Dáil Éireann - Volume 417 - 10 March, 1992

Ceisteanna — Questions. Oral Answers. - Irish EC Commissioners' Reappointment.

5. Mr. Kenny asked the Taoiseach if it is intended to extend the term of the present Irish Commissioner to the EC beyond the original terms of appointment or if it is intended to renew the appointment upon termination of his term; and if he will make a statement on the matter.

The Taoiseach: An announcement on this matter will be made at the appropriate time.

As the Deputy will no doubt be aware, the term of office of the Commission expires on 5 January next. Under the present treaties, persons are in the first instance nominated by the member states and are then formally appointed for a four year term by the Governments of the member states by common accord.

At the Maastricht European Council last December, it was agreed that the term of office of the Commission should parallel that of the European Parliament. Accordingly, the Treaty on European Union effectively provides that, in order to bridge the gap to the next elections to the European Parliament scheduled for mid-1994, the term of office of the new Commission to be appointed in January next year will be for two years only.

At the end of this period, in other words, beginning from January 1995, the term of office of the Commission will be five years, as is the case now for the European Parliament.

In addition, the Maastricht Treaty provides for the European Parliament to have a greater role in the appointment of the President and the members of the Commission. This new procedure will be applied for the first time in the appointment of the Commission whose term of office will begin in January 1995.

The Government, in their decision on the Irish Commissionership from 1993, [12] will, of course, take fully into account the best interests of this country and of the European Community, including the fundamental importance we attach to the Commission's pivotal role under the treaties.

The distribution of portfolios will continue by collegiate decision of the Commission itself. I should also mention, for the information of the House, that the proposal that there should be one Commissioner only per member state was not resolved during last year's intergovernmental conference and, in a Declaration to the Maastricht Treaty, it has been agreed that this issue will be considered by the member states before the end of this year.

Mr. Kenny: Assuming that the Maastricht Treaty is passed and in the knowledge that the Commissioners must operate from a European perspective, is the Taoiseach satisfied, as head of Government, with the performance of the Irish-appointed Commissioner?
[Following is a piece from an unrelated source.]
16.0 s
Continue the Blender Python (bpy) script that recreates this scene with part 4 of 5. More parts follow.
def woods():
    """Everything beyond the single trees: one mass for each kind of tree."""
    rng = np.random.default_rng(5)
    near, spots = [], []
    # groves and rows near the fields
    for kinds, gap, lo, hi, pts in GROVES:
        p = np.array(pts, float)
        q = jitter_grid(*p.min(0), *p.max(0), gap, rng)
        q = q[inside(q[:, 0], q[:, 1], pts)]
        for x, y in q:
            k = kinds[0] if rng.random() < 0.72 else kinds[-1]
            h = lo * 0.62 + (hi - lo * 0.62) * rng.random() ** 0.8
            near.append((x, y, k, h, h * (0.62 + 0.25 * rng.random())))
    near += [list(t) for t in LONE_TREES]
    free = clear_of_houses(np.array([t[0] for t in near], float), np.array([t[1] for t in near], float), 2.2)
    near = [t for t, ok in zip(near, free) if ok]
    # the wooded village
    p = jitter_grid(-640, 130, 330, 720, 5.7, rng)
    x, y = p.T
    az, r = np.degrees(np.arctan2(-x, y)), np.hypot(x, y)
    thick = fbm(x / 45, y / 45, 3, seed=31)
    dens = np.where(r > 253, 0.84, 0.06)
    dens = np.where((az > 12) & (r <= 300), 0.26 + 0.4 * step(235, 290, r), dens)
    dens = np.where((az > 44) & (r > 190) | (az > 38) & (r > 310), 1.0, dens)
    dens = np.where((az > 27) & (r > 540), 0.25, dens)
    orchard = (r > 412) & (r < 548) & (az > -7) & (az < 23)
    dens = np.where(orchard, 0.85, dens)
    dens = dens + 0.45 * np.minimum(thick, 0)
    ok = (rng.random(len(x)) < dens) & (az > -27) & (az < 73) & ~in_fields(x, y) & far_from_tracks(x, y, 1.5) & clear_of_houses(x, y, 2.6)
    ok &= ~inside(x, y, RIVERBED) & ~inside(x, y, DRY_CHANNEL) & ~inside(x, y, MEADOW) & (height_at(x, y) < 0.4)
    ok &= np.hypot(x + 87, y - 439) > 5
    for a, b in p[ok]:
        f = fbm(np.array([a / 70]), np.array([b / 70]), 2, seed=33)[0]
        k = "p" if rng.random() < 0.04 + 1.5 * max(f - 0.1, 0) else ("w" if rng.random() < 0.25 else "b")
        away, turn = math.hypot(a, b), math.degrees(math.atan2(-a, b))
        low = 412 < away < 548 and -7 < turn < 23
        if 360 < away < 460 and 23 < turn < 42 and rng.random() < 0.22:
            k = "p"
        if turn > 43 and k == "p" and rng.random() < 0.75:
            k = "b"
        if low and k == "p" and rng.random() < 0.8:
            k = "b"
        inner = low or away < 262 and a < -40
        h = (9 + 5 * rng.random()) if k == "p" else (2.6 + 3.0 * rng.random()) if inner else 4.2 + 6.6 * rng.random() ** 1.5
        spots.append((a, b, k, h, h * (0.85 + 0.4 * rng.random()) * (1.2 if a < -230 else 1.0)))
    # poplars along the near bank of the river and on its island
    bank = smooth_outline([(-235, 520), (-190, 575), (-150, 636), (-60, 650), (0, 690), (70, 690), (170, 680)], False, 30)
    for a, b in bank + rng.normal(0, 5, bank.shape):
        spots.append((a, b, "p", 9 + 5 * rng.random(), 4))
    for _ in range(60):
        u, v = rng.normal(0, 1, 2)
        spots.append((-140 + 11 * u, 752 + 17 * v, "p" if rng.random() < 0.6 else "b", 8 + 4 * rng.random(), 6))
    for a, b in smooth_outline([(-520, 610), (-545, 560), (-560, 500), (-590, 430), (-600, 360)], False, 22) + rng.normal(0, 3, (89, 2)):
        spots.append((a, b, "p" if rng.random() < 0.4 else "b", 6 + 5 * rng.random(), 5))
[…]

If an extension of his term is to be approved, would it be the Taoiseach's intention to reappoint Commissioner MacSharry for the further two years involved, or might the Taoiseach be in any way nervous that he might return?

The Taoiseach: Would the Deputy be nervous, because I would not? I fully endorse the Commissioner's very difficult role, if I may say so, in performing the task of Agriculture Commissioner in Europe in recent years. The question of reappointment has not arisen yet. We wish him every success in his continuing deliberations in the GATT; indeed, it would be in all our interests that that matter be resolved to our satisfaction and, of course, in relation to the Common Agricultural Policy as well. He is doing a good job. We will consider the other two years in due course.

Mr. Shatter: Can the Taoiseach indicate whether there is any truth in the rumour that a number of prominent backbenchers in his party have been sending curriculum vitae to him in the [13] hope that they may be appointed next January?

An Ceann Comhairle: We are having a broadening of this question now.

The Taoiseach: I have not received any of them yet.

Mr. Shatter: Some of them are well travelled.


Mr. J. Bruton: Does the Taoiseach expect that a pattern will be agreed at the European Council to the effect that most of the existing Commission will be reappointed for the remaining two years, or does he expect that the pattern will be, in most cases that new appointees will be appointed for a two year period? Has there been any such discussion to date at European level to establish some general pattern?

The Taoiseach: No pattern is emerging as yet. There seem to be differing views as to the question of reappointment, certainly in relation to some member states where elections are taking place. It is totally uncertain what may happen. No definite pattern has emerged as yet.